Regulated savings account, ETFs, pension savings, government bonds, life insurance — each product has its taxation and target audience. New in 2026: 10% capital gains tax. We unravel everything to help you choose the right product and optimise.
The De Wever I government introduced, as of 1 January 2026, a 10% tax on capital gains from financial assets (shares, ETFs, bonds, crypto, branches 21 and 23). The law was passed on 3 April 2026.
Historical capital gains (acquired before 31 December 2025) remain permanently exempt, and each person benefits from an annual exemption of €10,000 (up to €15,000 with carry-over). Pension savings remain fully exempt.
Savings and financial taxation in Belgium are essentially federal — rates and rules are the same everywhere. The region barely intervenes (except for property taxation and inheritance tax).
Four mechanisms now structure everything: the withholding tax (30%) on investment income, the reduced withholding (15%) on the regulated savings account above €1,020 of interest, the tax reduction linked to pension savings and long-term savings, and the new 10% tax on capital gains realised from 2026.
The challenge is to combine these products according to your profile: security or yield, short or long term, immediate liquidity or locked capital. There is no product "better than the others" — there is an optimal mix according to your situation.
The Belgian classic. Money immediately available, capital guaranteed, interest exempt up to €1,020/year/person. Above that, reduced 15% withholding (not 30%). Low yield (typically 0.5 to 2.5%).
Issued by the Belgian State, several maturities available. 30% withholding tax at source (standard rate since the exceptional 15% issue in 2023). Direct competition with the savings account for large amounts.

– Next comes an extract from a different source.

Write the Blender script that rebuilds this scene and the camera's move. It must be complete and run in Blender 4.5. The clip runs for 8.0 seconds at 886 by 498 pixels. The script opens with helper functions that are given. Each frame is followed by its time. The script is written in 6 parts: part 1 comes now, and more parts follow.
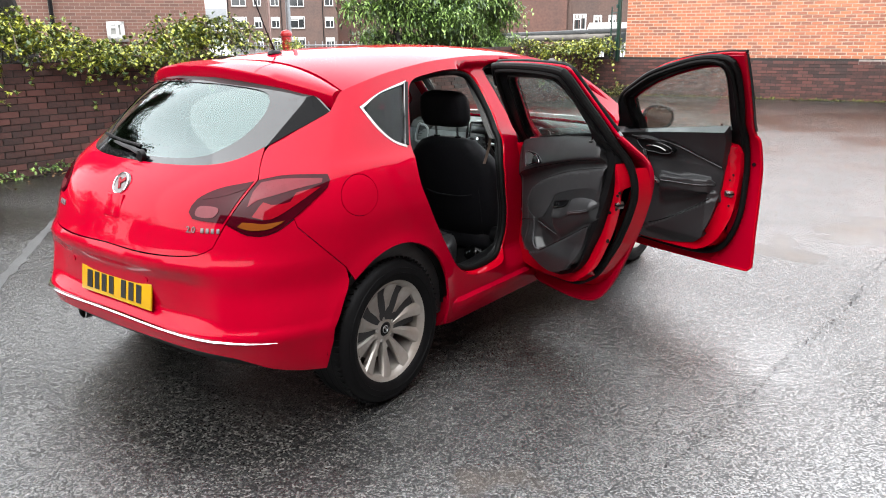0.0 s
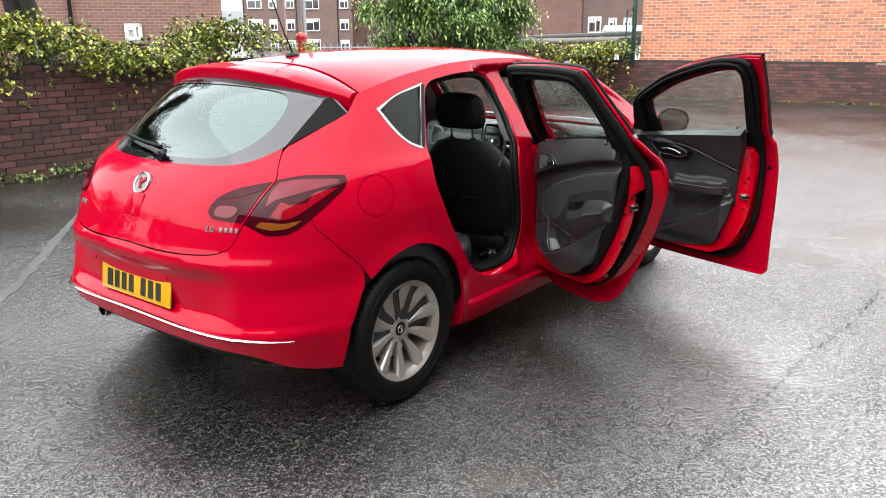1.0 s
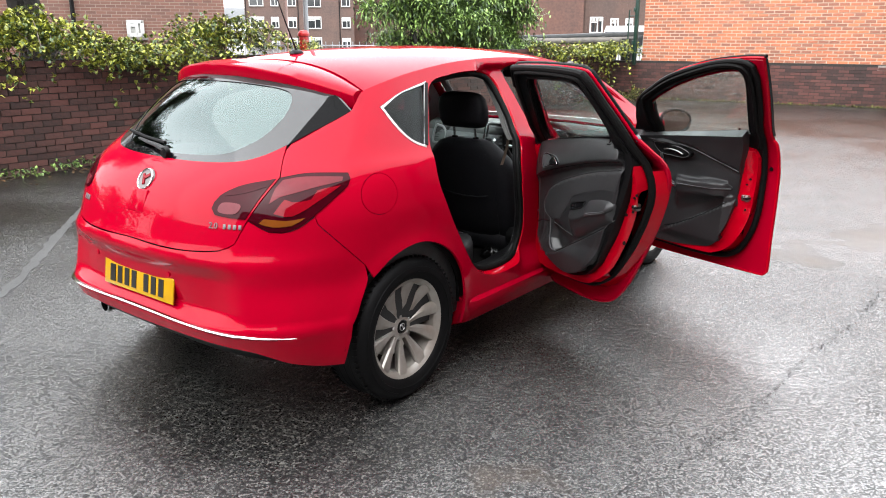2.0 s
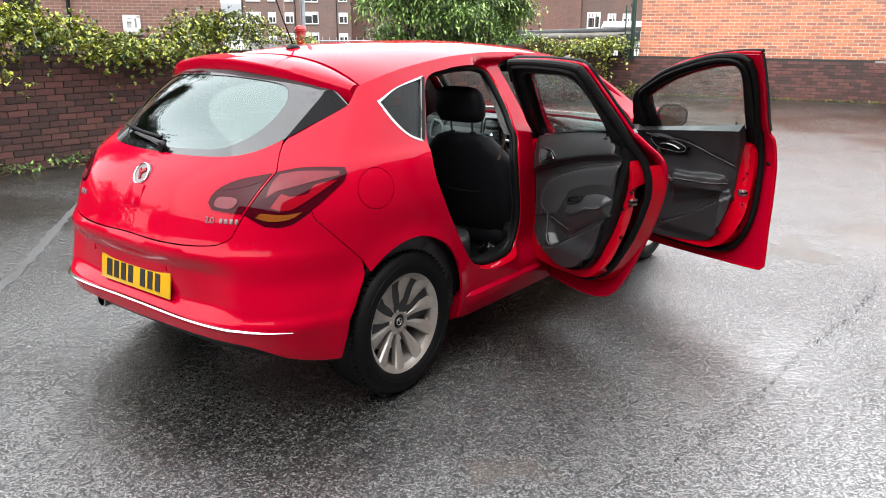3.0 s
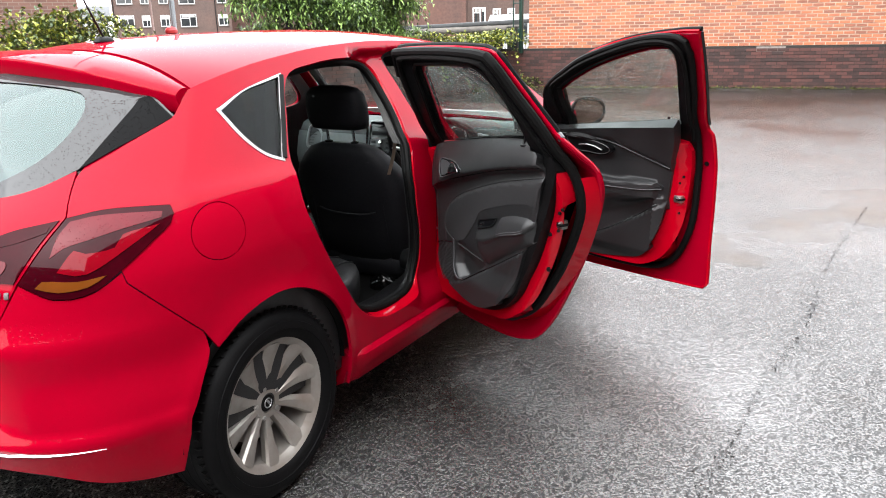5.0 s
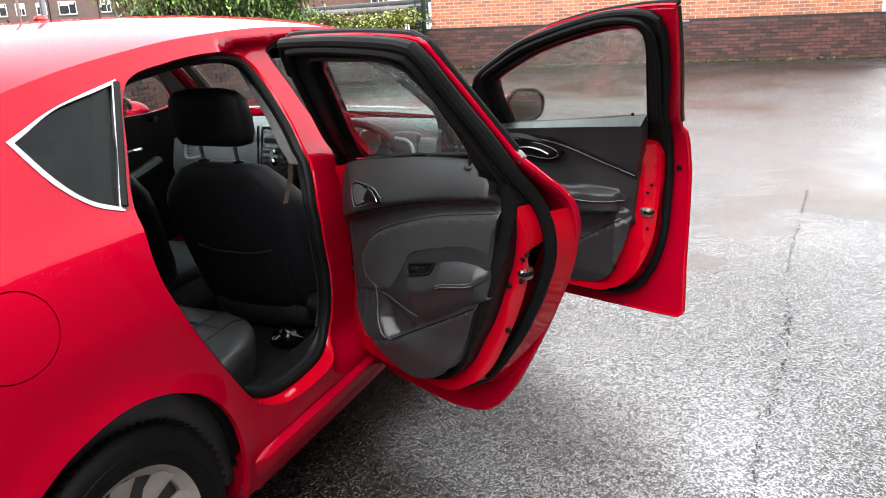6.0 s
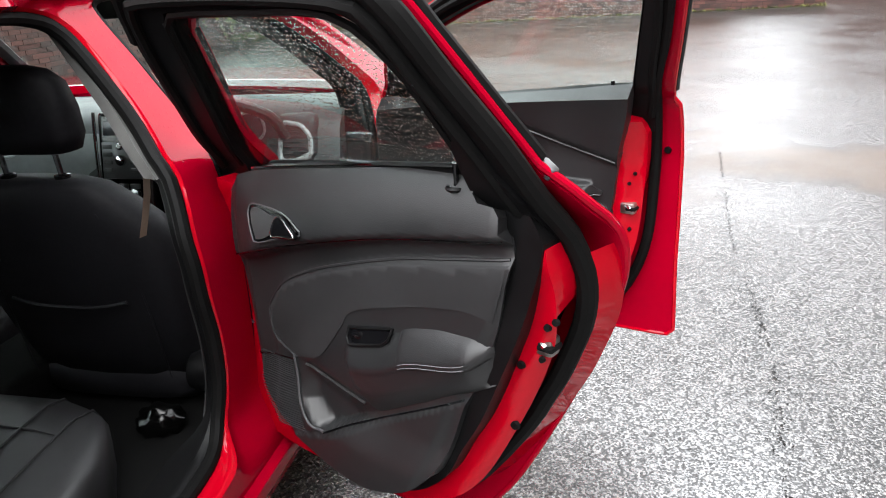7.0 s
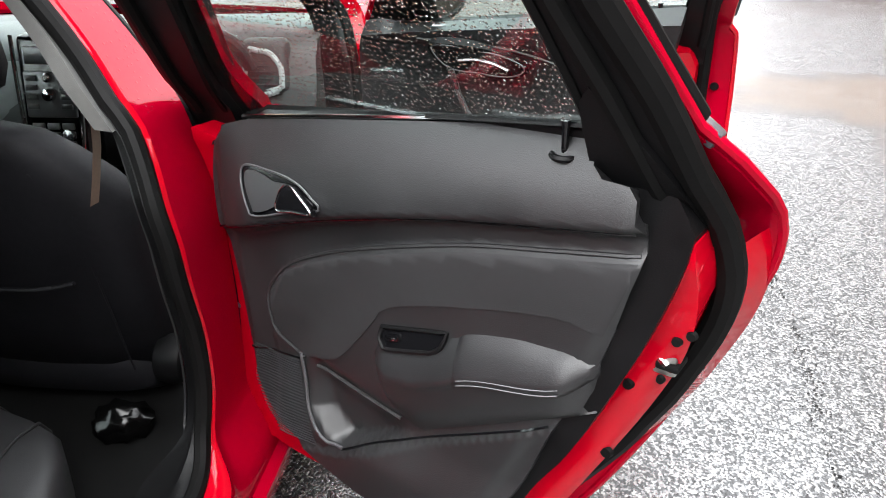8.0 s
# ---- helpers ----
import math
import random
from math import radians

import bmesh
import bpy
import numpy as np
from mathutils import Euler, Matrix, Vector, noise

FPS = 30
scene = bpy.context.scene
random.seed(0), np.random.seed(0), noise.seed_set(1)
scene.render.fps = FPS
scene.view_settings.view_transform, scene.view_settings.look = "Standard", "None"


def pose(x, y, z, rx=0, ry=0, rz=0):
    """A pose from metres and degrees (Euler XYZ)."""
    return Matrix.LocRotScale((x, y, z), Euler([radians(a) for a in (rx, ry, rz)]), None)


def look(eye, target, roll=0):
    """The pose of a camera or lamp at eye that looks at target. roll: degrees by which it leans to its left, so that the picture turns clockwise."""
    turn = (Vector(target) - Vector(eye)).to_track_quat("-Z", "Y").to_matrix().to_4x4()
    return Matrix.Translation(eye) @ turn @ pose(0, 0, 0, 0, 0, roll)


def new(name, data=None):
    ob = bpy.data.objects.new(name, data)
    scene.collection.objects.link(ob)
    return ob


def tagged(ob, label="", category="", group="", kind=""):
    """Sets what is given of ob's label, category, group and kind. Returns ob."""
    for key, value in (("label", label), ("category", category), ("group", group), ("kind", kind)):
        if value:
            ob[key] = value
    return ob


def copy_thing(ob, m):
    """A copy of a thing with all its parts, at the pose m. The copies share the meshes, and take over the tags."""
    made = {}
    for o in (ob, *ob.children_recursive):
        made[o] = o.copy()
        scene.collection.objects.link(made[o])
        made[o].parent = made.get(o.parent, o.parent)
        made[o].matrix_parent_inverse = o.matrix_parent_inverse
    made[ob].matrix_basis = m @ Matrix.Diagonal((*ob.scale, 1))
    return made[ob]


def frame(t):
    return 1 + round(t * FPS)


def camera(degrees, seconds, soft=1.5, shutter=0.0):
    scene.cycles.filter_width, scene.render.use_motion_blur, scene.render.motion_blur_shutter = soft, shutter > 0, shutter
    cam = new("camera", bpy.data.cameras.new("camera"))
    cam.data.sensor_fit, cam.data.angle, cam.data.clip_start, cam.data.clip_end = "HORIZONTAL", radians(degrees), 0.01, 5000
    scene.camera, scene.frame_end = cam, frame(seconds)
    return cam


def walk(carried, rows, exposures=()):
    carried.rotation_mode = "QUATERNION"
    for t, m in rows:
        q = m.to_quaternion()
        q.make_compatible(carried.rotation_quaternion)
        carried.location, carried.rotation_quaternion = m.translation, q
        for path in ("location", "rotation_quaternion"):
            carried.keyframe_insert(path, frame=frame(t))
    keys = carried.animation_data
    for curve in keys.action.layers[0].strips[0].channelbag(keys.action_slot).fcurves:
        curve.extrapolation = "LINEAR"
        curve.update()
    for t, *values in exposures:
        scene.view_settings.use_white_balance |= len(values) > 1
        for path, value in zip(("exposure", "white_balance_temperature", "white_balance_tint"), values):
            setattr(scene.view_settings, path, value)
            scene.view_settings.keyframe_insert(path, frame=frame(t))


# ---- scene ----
cam = camera(59.8, 8.0, soft=1.0)
PATH = [
    (0, (2.929, -2.375, 1.572), (1.775, -0.834, 1.033), -0.4),
    (0.5, (2.934, -2.396, 1.57), (1.761, -0.867, 1.034), -0.4),
    (1, (2.939, -2.403, 1.573), (1.757, -0.881, 1.04), -0.3),
    (1.5, (2.933, -2.415, 1.574), (1.749, -0.894, 1.04), 0.1),
    (3, (2.937, -2.416, 1.567), (1.763, -0.892, 1.021), 0.2),
    (3.5, (2.911, -2.396, 1.561), (1.762, -0.857, 1.004), 0.1),
    (4, (2.803, -2.275, 1.541), (1.694, -0.707, 0.981), -0.1),
    (4.5, (2.601, -2.039, 1.533), (1.567, -0.42, 0.975), -0.4),
    (5, (2.498, -1.711, 1.505), (1.539, -0.045, 0.953), -1.3),
    (5.2, (2.434, -1.569, 1.512), (1.514, 0.12, 0.962), -1.9),
    (6.3, (1.982, -0.836, 1.495), (1.316, 0.94, 0.861), -2.9),
    (6.5, (1.904, -0.683, 1.487), (1.302, 1.109, 0.834), -3.2),
    (7, (1.657, -0.392, 1.445), (1.242, 1.431, 0.734), -3.1),
    (7.5, (1.443, -0.151, 1.406), (1.203, 1.652, 0.574), -3.0),
    (8, (1.402, -0.084, 1.4), (1.159, 1.688, 0.505), -1.7),
]
walk(cam, [(t, look(eye, target, roll)) for t, eye, target, roll in PATH],
     exposures=[(0, 2.8), (1.0, 2.76), (4.5, 2.8), (6.5, 2.95), (7.2, 3.12), (8.0, 3.42)])

# ---- overcast daylight ----
world = bpy.data.worlds.new("overcast_sky")
scene.world = world
world.use_nodes = True
wn, wl = world.node_tree.nodes, world.node_tree.links
sky = wn.new("ShaderNodeTexSky")
sky.sky_type = "NISHITA"
sky.sun_disc = False
sky.sun_elevation, sky.sun_rotation = radians(55), radians(170)
sky.dust_density, sky.air_density, sky.ozone_density = 3.0, 1.5, 1.0
pale = wn.new("ShaderNodeHueSaturation")
pale.inputs["Saturation"].default_value = 0.12
wl.new(sky.outputs["Color"], pale.inputs["Color"])
cloud = wn.new("ShaderNodeMix")          # an even white cloud cover over the sky's own light
cloud.data_type = "RGBA"
cloud.inputs["Factor"].default_value = 0.8
cloud.inputs["B"].default_value = (5.0, 5.15, 5.35, 1)
wl.new(pale.outputs["Color"], cloud.inputs["A"])
# an overcast sky is darkest at the horizon and brightest overhead
way = wn.new("ShaderNodeTexCoord")
parts = wn.new("ShaderNodeSeparateXYZ")
wl.new(way.outputs["Generated"], parts.inputs["Vector"])
height = wn.new("ShaderNodeMapRange")
height.inputs["To Min"].default_value, height.inputs["To Max"].default_value = 0.82, 1.22
wl.new(parts.outputs["Z"], height.inputs["Value"])
dome = wn.new("ShaderNodeVectorMath")
dome.operation = "SCALE"
wl.new(cloud.outputs["Result"], dome.inputs[0]), wl.new(height.outputs["Result"], dome.inputs["Scale"])
wl.new(dome.outputs["Vector"], wn["Background"].inputs["Color"])
wn["Background"].inputs["Strength"].default_value = 0.15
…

Diversified index funds. Low fees, accessible from a few euros. New 2026: 10% capital gains tax on resale (with €10,000/year exemption). Stock exchange tax on buy/sell. Historical long-term yield: 5-7%.
30% tax reduction up to €1,050 (income 2026), or 25% up to €1,350. Capital locked until age 60. Exempt from the new capital gains tax. Ideal for both self-employed and employees.

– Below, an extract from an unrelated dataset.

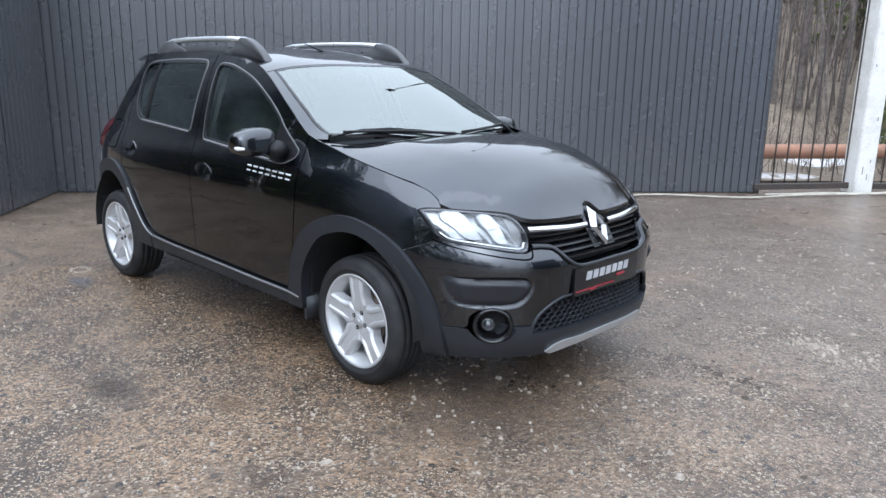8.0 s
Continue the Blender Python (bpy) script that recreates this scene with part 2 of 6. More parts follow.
def lathe(bm, profile, sides=48, axis="Y", centre=(0, 0, 0), close=False):
    """Turns a profile of (radius, along) round an axis."""
    rings = []
    for r, a in profile:
        ring = []
        for k in range(sides):
            c, s = r * math.cos(k * math.tau / sides), r * math.sin(k * math.tau / sides)
            p = {"Y": (c, a, s), "X": (a, c, s), "Z": (c, s, a)}[axis]
            ring.append(bm.verts.new(Vector(p) + Vector(centre)))
        rings.append(ring)
    for r, s in list(zip(rings, rings[1:])) + ([(rings[-1], rings[0])] if close else []):
        for k in range(sides):
            bm.faces.new((r[k], r[(k + 1) % sides], s[(k + 1) % sides], s[k]))
    bmesh.ops.recalc_face_normals(bm, faces=bm.faces)
    return bm


# ---- the yard's ground ----
FRONT_RISE = 0.016


def dips(x, y):
    """Shallow unevenness of the worn surface."""
    near = max(0.0, 1 - max(abs(x - 2.5) / 9, abs(y - 3) / 12))
    return near * (0.016 * noise.noise((x * 0.45, y * 0.45, 3.1)) + 0.006 * noise.noise((x * 1.7, y * 1.7, 7.7)))


def lay(x, y):
    """Flat under the wheels, uneven elsewhere."""
    keep = min(1, min((Vector((x, y)) - Vector(c)).length for c in ((0, -0.72), (2.589, -0.72), (0, 0.72), (2.589, 0.72))) / 0.8)
    return dips(x, y) * keep + FRONT_RISE * max(0.0, 1 - (((x - 2.75) / 1.7) ** 2 + (y / 2.2) ** 2)) ** 0.5


bm = bmesh.new()
bmesh.ops.create_grid(bm, x_segments=150, y_segments=150, size=1)
for v in bm.verts:
    a, b = v.co.x, v.co.y
    v.co.x, v.co.y = 2.5 + 8 * a + 292 * a ** 7, 3 + 11 * b + 290 * b ** 7
    v.co.z = lay(v.co.x, v.co.y)
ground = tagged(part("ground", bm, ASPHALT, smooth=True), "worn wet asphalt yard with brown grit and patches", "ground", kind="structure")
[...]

Branch 21 or 23 life insurance. 30% tax reduction on premiums (max €2,450) if you don't have a mortgage saturating your housing tax allowance. Branches 21/23 now subject to the 10% capital gains tax.
More potential but more risk. 30% withholding on dividends (1st tranche of €859 exempt via tax return). Capital gains now taxed at 10% above €10,000/year.
| Element | 2026 rule |
|---|---|
| Rate | 10% on realised capital gains (vs 0% before 2026) |
| Effective date | 1 January 2026 (law passed on 3 April 2026) |
| Assets concerned | Shares, bonds, ETFs, funds, crypto, branches 21/23, derivatives, investment gold |
| Annual exemption | €10,000/person (couple = €20,000), carry-over up to €15,000 |
| Historical capital gains | Permanently exempt (reference value: 31 December 2025) |
| Exempt products | Pension savings, group insurance (2nd pillar), IPT, VAPZ |
| Calculation method | FIFO (first in, first out) for staggered purchases |
| Donations / inheritance | No immediate taxation, but the original purchase price remains taken into account |
For holders of a substantial participation in a company (≥20%), a progressive scale applies: 1.25% up to €2.5M, 2.5% up to €5M, 5% up to €10M, 10% above — with a first-million exemption threshold spread over 5 years.
→ Read the complete guide: 2026 capital gains tax in Belgium
For savings and investment, the region has almost no impact. The only notable difference is the regional surcharge on the IPP which adds a few percentage points to your federal tax. This surcharge is slightly lower in Flanders, identical between Brussels and Wallonia.
However, on inheritance tax, the gaps between regions are huge (sometimes more than double). If you build wealth, the region where you domicile your children will count more than the one where you live yourself.